--- BEGIN RECORDS SUPPLIED ---

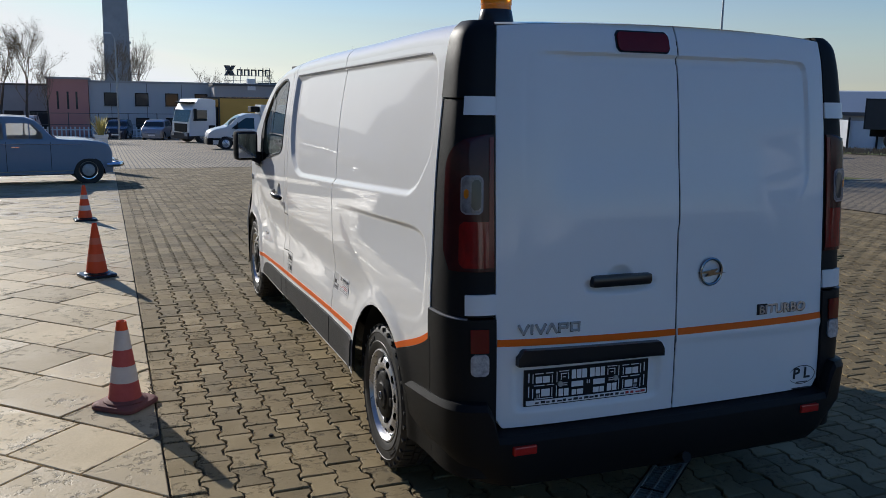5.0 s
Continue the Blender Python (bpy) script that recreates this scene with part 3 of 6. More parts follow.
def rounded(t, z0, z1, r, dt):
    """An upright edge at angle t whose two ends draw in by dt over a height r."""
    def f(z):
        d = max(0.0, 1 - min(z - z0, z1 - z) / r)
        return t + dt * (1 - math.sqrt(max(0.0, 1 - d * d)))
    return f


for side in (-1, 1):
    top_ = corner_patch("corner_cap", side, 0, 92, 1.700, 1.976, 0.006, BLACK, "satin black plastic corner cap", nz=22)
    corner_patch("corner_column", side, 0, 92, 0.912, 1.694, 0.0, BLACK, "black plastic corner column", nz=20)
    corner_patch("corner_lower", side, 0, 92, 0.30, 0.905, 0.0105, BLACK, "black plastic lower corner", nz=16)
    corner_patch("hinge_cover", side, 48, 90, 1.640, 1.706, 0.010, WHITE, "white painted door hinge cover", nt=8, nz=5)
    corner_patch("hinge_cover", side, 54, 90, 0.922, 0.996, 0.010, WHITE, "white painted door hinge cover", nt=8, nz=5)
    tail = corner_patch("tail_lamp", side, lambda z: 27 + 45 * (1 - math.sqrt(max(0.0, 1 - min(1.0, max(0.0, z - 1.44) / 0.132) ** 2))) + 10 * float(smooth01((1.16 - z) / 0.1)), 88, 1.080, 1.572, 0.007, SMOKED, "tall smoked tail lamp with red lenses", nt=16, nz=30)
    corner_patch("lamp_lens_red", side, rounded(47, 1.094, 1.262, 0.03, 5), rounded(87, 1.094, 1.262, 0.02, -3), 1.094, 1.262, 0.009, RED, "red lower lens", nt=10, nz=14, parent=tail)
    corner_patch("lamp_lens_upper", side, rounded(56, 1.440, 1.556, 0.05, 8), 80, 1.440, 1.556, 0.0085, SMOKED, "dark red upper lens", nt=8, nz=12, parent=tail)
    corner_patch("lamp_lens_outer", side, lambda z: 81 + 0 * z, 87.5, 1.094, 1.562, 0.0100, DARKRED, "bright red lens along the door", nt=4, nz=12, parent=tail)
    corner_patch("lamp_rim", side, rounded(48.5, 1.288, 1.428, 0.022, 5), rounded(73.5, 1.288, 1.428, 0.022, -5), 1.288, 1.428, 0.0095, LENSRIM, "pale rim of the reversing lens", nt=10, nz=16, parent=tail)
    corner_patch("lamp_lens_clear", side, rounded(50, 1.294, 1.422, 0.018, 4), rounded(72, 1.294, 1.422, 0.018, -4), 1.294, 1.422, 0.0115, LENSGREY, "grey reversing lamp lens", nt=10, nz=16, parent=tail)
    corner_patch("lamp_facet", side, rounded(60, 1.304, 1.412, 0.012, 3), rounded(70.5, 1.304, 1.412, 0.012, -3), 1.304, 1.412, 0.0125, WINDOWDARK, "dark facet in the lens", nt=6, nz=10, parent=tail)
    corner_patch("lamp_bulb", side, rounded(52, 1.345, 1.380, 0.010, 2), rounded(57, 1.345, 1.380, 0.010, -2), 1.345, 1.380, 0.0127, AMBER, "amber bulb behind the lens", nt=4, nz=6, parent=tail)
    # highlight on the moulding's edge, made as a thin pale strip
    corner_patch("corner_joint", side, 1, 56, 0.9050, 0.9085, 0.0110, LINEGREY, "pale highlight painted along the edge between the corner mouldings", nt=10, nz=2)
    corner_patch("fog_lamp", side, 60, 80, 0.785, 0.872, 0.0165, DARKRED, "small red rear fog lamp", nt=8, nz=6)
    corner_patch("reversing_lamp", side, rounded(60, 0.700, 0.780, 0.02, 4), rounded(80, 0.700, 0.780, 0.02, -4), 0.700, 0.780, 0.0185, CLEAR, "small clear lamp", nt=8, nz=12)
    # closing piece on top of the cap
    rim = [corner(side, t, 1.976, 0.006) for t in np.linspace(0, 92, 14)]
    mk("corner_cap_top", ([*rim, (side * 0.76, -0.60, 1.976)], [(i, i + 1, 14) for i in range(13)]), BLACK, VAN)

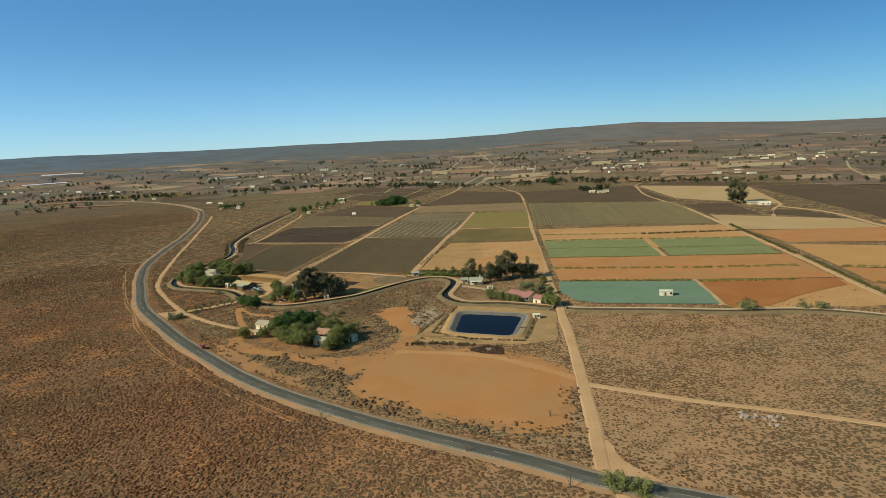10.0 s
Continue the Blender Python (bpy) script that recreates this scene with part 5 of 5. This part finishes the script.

--- END RECORDS SUPPLIED ---

**WHAT IS BEING ASKED**:
Copy the records above exactly, omitting every picture.

**RIGHT ANSWER**:
5.0 s
Continue the Blender Python (bpy) script that recreates this scene with part 3 of 6. More parts follow.
def rounded(t, z0, z1, r, dt):
    """An upright edge at angle t whose two ends draw in by dt over a height r."""
    def f(z):
        d = max(0.0, 1 - min(z - z0, z1 - z) / r)
        return t + dt * (1 - math.sqrt(max(0.0, 1 - d * d)))
    return f


for side in (-1, 1):
    top_ = corner_patch("corner_cap", side, 0, 92, 1.700, 1.976, 0.006, BLACK, "satin black plastic corner cap", nz=22)
    corner_patch("corner_column", side, 0, 92, 0.912, 1.694, 0.0, BLACK, "black plastic corner column", nz=20)
    corner_patch("corner_lower", side, 0, 92, 0.30, 0.905, 0.0105, BLACK, "black plastic lower corner", nz=16)
    corner_patch("hinge_cover", side, 48, 90, 1.640, 1.706, 0.010, WHITE, "white painted door hinge cover", nt=8, nz=5)
    corner_patch("hinge_cover", side, 54, 90, 0.922, 0.996, 0.010, WHITE, "white painted door hinge cover", nt=8, nz=5)
    tail = corner_patch("tail_lamp", side, lambda z: 27 + 45 * (1 - math.sqrt(max(0.0, 1 - min(1.0, max(0.0, z - 1.44) / 0.132) ** 2))) + 10 * float(smooth01((1.16 - z) / 0.1)), 88, 1.080, 1.572, 0.007, SMOKED, "tall smoked tail lamp with red lenses", nt=16, nz=30)
    corner_patch("lamp_lens_red", side, rounded(47, 1.094, 1.262, 0.03, 5), rounded(87, 1.094, 1.262, 0.02, -3), 1.094, 1.262, 0.009, RED, "red lower lens", nt=10, nz=14, parent=tail)
    corner_patch("lamp_lens_upper", side, rounded(56, 1.440, 1.556, 0.05, 8), 80, 1.440, 1.556, 0.0085, SMOKED, "dark red upper lens", nt=8, nz=12, parent=tail)
    corner_patch("lamp_lens_outer", side, lambda z: 81 + 0 * z, 87.5, 1.094, 1.562, 0.0100, DARKRED, "bright red lens along the door", nt=4, nz=12, parent=tail)
    corner_patch("lamp_rim", side, rounded(48.5, 1.288, 1.428, 0.022, 5), rounded(73.5, 1.288, 1.428, 0.022, -5), 1.288, 1.428, 0.0095, LENSRIM, "pale rim of the reversing lens", nt=10, nz=16, parent=tail)
    corner_patch("lamp_lens_clear", side, rounded(50, 1.294, 1.422, 0.018, 4), rounded(72, 1.294, 1.422, 0.018, -4), 1.294, 1.422, 0.0115, LENSGREY, "grey reversing lamp lens", nt=10, nz=16, parent=tail)
    corner_patch("lamp_facet", side, rounded(60, 1.304, 1.412, 0.012, 3), rounded(70.5, 1.304, 1.412, 0.012, -3), 1.304, 1.412, 0.0125, WINDOWDARK, "dark facet in the lens", nt=6, nz=10, parent=tail)
    corner_patch("lamp_bulb", side, rounded(52, 1.345, 1.380, 0.010, 2), rounded(57, 1.345, 1.380, 0.010, -2), 1.345, 1.380, 0.0127, AMBER, "amber bulb behind the lens", nt=4, nz=6, parent=tail)
    # highlight on the moulding's edge, made as a thin pale strip
    corner_patch("corner_joint", side, 1, 56, 0.9050, 0.9085, 0.0110, LINEGREY, "pale highlight painted along the edge between the corner mouldings", nt=10, nz=2)
    corner_patch("fog_lamp", side, 60, 80, 0.785, 0.872, 0.0165, DARKRED, "small red rear fog lamp", nt=8, nz=6)
    corner_patch("reversing_lamp", side, rounded(60, 0.700, 0.780, 0.02, 4), rounded(80, 0.700, 0.780, 0.02, -4), 0.700, 0.780, 0.0185, CLEAR, "small clear lamp", nt=8, nz=12)
    # closing piece on top of the cap
    rim = [corner(side, t, 1.976, 0.006) for t in np.linspace(0, 92, 14)]
    mk("corner_cap_top", ([*rim, (side * 0.76, -0.60, 1.976)], [(i, i + 1, 14) for i in range(13)]), BLACK, VAN)

10.0 s
Continue the Blender Python (bpy) script that recreates this scene with part 5 of 5. This part finishes the script.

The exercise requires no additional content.